- **Task goal**
Using the entries that follow, collect the lines where the word "finishes" appears.
-- begin Raw records --
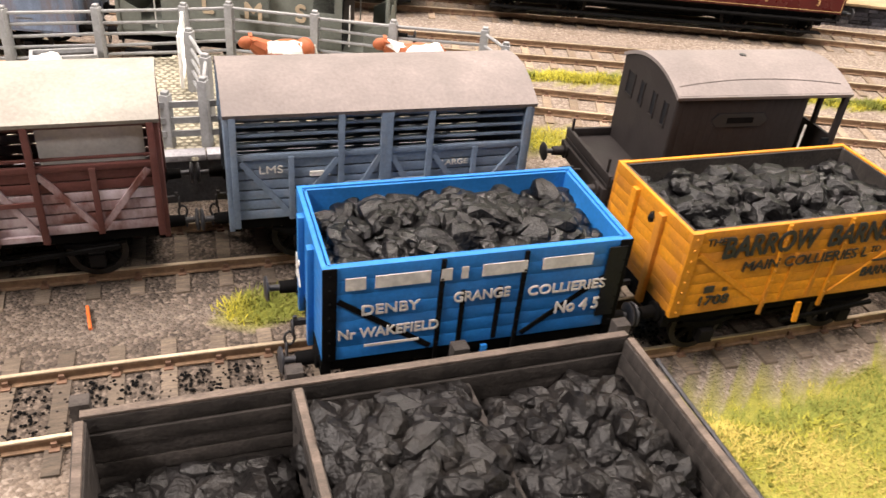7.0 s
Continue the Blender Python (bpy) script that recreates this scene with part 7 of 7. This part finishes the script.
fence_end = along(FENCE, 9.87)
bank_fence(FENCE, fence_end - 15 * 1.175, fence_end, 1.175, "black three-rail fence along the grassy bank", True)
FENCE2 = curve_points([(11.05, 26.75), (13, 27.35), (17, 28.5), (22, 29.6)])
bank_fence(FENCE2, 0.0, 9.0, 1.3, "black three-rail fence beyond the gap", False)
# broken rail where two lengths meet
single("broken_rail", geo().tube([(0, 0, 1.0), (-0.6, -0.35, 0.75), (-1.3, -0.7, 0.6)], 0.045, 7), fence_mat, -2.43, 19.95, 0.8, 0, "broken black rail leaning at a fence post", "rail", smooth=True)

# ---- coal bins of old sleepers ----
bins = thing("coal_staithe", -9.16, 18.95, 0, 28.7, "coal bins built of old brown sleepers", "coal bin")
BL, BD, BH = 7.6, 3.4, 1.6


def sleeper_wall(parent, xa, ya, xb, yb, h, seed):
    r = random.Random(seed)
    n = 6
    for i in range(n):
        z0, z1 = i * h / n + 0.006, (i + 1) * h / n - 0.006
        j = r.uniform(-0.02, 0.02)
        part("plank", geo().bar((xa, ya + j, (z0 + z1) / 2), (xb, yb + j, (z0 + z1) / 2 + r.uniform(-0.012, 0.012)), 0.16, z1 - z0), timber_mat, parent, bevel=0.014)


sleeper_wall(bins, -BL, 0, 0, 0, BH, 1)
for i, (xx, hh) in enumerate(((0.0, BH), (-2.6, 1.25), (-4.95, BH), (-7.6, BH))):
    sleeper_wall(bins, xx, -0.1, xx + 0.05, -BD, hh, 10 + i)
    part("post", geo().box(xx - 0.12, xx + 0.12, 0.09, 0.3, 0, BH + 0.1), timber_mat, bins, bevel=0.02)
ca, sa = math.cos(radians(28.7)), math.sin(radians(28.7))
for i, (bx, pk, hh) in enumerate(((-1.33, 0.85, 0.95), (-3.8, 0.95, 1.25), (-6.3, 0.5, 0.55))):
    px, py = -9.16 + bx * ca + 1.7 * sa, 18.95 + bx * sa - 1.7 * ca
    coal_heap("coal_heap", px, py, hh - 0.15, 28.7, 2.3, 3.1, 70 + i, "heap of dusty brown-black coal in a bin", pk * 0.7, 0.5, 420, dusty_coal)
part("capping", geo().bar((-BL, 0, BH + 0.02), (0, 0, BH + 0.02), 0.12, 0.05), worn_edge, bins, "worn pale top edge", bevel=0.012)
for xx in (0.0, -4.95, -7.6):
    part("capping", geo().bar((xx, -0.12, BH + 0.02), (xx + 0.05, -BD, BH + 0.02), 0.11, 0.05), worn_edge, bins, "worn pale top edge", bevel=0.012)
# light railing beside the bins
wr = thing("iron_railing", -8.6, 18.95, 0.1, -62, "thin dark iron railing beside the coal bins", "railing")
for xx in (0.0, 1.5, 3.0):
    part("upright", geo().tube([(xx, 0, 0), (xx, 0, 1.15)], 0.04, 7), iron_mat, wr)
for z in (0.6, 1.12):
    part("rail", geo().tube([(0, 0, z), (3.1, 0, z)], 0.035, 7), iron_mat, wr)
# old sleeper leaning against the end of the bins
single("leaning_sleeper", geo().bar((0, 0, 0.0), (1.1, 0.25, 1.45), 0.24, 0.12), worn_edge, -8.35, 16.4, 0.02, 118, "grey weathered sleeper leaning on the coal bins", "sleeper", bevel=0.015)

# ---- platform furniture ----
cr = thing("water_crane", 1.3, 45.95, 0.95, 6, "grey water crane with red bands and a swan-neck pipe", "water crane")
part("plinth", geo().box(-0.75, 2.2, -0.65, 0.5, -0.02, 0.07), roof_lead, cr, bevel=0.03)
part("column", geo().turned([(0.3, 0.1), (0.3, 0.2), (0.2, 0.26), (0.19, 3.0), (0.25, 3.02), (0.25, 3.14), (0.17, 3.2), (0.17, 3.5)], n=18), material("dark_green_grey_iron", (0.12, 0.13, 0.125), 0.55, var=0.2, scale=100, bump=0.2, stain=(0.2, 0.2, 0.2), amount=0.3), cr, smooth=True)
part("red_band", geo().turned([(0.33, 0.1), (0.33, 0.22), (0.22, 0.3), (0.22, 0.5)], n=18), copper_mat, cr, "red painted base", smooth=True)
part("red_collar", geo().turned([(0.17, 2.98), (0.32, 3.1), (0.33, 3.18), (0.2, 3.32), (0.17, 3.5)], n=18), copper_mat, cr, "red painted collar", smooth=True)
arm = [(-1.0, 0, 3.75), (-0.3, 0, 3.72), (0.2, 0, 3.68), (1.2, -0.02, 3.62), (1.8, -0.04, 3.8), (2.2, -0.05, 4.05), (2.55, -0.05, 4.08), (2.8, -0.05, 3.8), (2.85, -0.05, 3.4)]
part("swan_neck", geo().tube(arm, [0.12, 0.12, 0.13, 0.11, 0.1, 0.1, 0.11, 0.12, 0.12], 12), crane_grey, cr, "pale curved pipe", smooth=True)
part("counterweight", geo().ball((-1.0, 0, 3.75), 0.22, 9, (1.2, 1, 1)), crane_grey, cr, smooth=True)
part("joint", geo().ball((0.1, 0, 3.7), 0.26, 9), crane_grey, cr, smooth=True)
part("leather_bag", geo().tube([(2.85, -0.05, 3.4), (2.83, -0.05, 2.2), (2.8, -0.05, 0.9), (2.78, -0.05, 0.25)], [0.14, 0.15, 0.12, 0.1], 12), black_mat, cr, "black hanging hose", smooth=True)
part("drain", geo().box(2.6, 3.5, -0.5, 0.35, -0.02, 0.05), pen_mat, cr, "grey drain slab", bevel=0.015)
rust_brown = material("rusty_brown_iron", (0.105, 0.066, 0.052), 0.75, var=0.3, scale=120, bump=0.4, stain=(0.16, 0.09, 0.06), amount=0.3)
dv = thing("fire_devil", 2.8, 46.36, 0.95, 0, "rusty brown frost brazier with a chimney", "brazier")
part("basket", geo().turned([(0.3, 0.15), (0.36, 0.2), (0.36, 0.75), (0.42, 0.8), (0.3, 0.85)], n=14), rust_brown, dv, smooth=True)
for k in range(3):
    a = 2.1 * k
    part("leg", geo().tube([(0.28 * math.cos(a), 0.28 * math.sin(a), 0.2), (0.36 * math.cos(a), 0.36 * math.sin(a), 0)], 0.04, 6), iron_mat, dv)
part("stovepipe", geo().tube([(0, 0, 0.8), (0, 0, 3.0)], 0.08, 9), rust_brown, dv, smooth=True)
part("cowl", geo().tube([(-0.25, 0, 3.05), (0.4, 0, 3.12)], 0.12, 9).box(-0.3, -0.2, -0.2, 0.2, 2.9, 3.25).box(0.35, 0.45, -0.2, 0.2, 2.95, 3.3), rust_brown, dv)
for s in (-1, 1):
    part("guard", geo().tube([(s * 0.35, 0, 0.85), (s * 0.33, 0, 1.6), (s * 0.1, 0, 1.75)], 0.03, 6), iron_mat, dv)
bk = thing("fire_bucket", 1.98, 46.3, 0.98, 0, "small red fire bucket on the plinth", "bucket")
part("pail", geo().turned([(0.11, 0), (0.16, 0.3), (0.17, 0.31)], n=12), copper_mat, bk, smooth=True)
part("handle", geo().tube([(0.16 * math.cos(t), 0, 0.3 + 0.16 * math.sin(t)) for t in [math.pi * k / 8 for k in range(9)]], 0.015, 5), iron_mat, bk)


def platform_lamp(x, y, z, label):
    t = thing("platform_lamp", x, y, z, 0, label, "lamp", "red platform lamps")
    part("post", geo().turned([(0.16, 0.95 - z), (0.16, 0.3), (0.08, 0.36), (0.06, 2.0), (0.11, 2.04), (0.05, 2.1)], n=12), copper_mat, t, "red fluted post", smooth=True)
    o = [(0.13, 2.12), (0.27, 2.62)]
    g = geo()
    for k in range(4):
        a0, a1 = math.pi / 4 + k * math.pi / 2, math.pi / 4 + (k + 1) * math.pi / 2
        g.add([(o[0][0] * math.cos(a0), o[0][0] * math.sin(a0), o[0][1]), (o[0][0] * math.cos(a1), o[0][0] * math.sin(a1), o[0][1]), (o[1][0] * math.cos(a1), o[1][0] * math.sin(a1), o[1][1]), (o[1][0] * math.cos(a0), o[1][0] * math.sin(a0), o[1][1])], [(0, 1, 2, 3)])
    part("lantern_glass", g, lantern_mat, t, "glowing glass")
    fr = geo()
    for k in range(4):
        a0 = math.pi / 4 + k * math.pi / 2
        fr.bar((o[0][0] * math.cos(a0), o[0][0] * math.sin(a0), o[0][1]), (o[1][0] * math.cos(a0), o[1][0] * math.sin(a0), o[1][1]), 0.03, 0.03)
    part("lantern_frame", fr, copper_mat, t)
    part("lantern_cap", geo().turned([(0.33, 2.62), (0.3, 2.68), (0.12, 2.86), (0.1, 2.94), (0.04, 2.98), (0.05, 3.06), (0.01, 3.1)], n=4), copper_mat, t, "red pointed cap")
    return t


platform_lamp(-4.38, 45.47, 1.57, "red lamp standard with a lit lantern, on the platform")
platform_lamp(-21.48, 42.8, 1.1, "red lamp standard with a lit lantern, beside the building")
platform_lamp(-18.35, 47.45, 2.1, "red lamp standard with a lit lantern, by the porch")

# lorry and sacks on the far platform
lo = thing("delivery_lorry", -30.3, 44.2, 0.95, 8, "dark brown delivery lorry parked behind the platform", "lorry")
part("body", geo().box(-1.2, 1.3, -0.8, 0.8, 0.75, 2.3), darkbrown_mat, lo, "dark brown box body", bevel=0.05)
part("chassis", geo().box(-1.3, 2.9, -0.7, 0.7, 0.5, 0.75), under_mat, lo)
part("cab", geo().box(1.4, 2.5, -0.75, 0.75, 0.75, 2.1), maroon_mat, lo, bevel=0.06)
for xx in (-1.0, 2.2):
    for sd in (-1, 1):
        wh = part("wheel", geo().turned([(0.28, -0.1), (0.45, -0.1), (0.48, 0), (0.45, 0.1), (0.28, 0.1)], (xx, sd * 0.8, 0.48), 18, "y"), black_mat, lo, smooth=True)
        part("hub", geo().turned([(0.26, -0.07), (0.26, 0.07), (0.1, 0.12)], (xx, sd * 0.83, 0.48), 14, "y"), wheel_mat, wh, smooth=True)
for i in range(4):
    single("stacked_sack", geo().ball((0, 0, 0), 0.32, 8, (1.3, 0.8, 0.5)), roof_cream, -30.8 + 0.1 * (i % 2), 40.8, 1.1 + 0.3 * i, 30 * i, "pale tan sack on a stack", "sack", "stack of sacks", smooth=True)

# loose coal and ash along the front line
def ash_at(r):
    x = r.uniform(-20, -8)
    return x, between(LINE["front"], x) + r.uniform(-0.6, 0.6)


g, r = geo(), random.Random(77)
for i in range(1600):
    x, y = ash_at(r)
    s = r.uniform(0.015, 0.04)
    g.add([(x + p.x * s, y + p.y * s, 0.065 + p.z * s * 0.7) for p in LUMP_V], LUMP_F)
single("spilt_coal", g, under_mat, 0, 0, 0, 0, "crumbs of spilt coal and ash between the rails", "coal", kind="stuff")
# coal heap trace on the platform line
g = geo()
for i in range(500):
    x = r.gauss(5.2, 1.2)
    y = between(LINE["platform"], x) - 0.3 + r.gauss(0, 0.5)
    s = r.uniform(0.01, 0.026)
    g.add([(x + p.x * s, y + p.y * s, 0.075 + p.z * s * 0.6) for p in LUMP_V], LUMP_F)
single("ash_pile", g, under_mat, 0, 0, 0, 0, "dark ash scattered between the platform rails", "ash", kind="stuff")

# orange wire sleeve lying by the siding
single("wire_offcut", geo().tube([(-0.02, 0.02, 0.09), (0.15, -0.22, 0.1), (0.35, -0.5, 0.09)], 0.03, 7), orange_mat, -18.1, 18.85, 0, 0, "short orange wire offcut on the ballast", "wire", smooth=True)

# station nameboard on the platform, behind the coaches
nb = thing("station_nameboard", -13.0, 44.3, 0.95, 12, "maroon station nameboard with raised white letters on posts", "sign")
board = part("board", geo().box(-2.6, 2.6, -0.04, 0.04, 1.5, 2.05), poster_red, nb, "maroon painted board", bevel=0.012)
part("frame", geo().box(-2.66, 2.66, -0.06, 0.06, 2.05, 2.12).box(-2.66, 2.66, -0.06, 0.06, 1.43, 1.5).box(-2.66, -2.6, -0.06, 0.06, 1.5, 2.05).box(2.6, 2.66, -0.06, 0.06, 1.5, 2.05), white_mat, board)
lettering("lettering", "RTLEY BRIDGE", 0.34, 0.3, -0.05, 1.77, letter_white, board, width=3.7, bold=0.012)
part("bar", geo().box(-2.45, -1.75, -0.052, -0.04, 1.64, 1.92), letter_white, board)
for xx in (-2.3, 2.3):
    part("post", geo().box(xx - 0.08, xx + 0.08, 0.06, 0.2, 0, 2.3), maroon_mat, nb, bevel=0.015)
-- end Raw records --
-- begin Raw records --
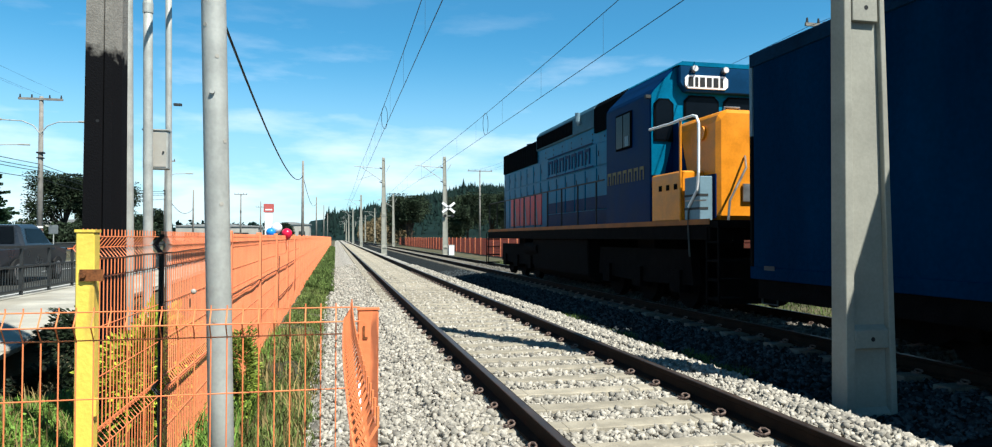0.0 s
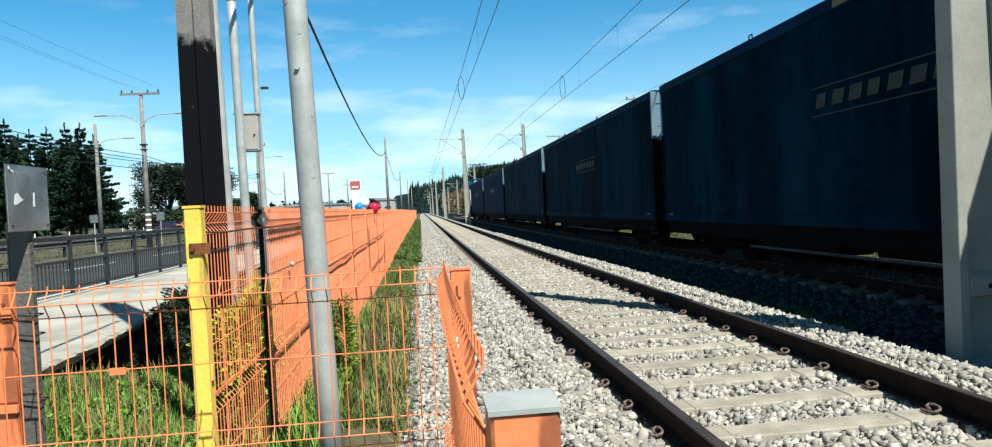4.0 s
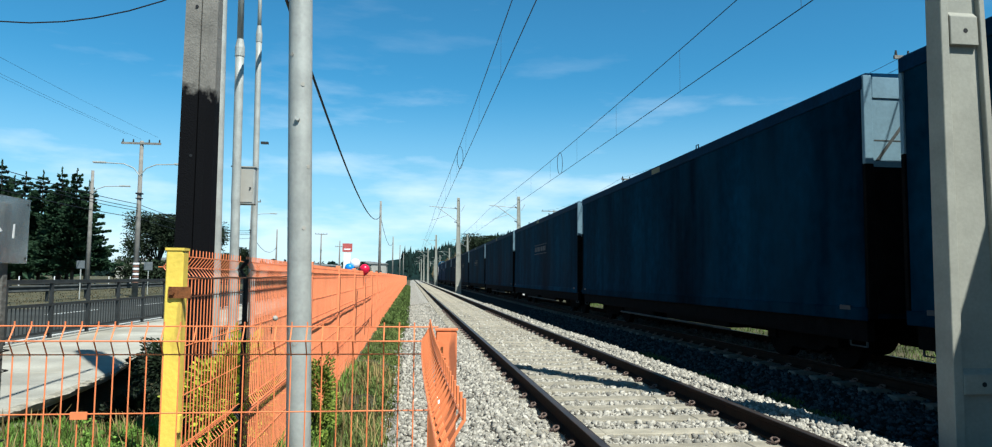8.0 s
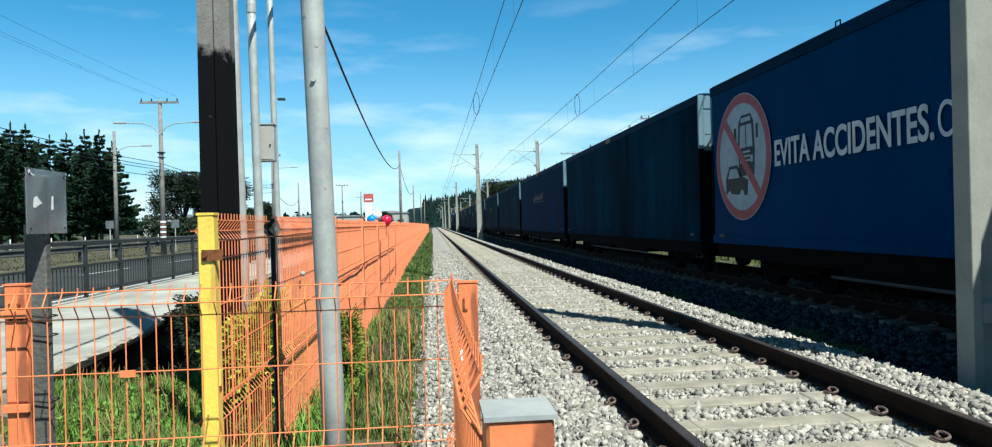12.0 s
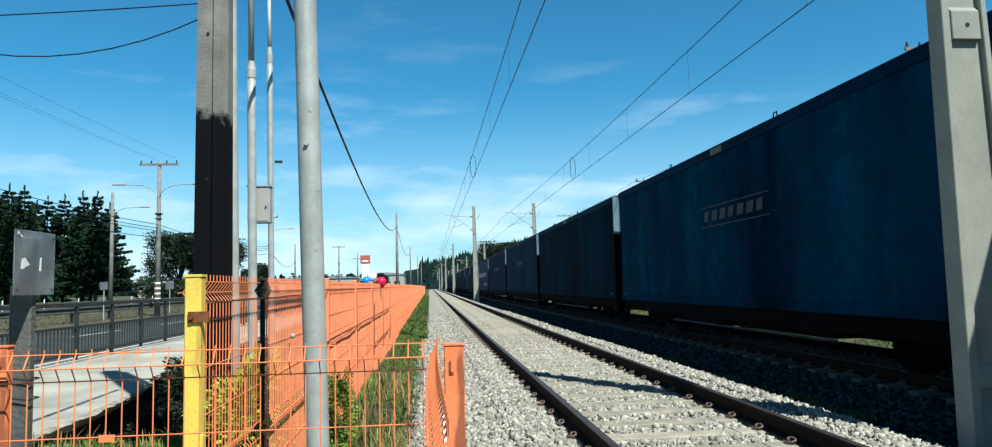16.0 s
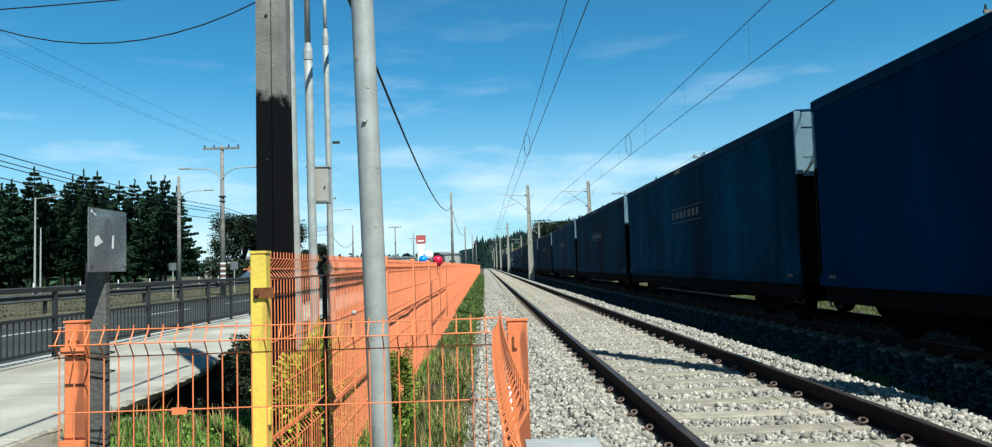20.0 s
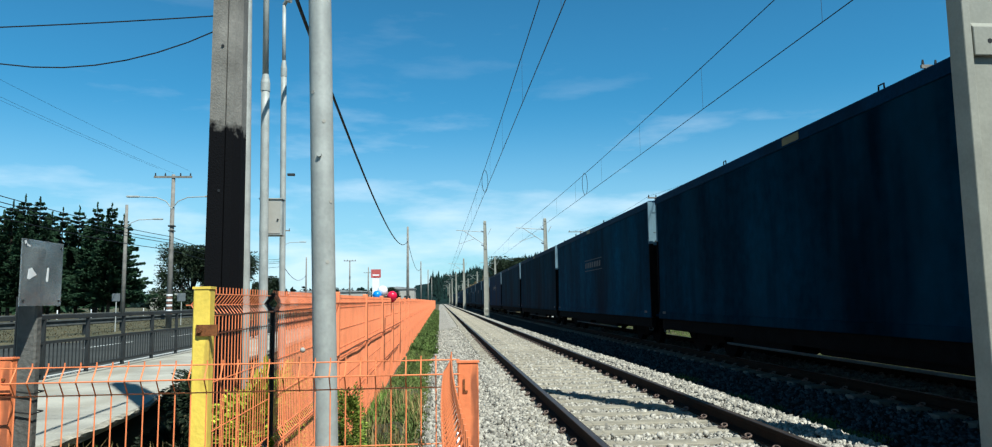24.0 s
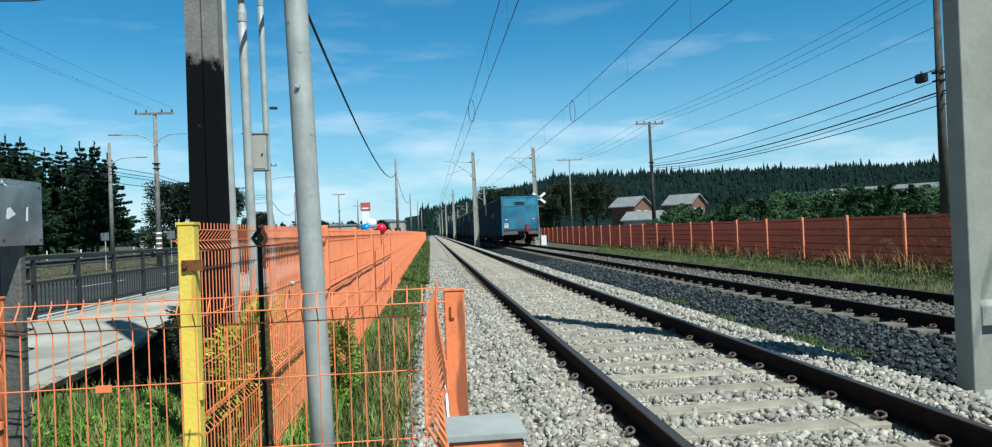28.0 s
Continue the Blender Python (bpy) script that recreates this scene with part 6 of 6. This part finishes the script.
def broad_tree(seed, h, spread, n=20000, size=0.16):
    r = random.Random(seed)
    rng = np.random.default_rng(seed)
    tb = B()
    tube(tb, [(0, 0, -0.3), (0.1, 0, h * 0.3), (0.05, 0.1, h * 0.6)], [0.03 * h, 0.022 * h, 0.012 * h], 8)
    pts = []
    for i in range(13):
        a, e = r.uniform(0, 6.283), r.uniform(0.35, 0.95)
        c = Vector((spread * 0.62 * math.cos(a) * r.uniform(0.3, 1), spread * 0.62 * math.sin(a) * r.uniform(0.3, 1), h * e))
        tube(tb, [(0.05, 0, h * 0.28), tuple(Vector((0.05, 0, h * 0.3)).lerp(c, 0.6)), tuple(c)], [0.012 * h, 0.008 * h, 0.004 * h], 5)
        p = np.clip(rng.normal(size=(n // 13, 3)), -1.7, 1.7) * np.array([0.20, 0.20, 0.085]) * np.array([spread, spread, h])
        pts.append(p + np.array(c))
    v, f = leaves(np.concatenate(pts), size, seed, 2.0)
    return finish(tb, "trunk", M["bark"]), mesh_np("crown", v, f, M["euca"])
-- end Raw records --
- **Answer to the problem**
Continue the Blender Python (bpy) script that recreates this scene with part 7 of 7. This part finishes the script.
Continue the Blender Python (bpy) script that recreates this scene with part 6 of 6. This part finishes the script.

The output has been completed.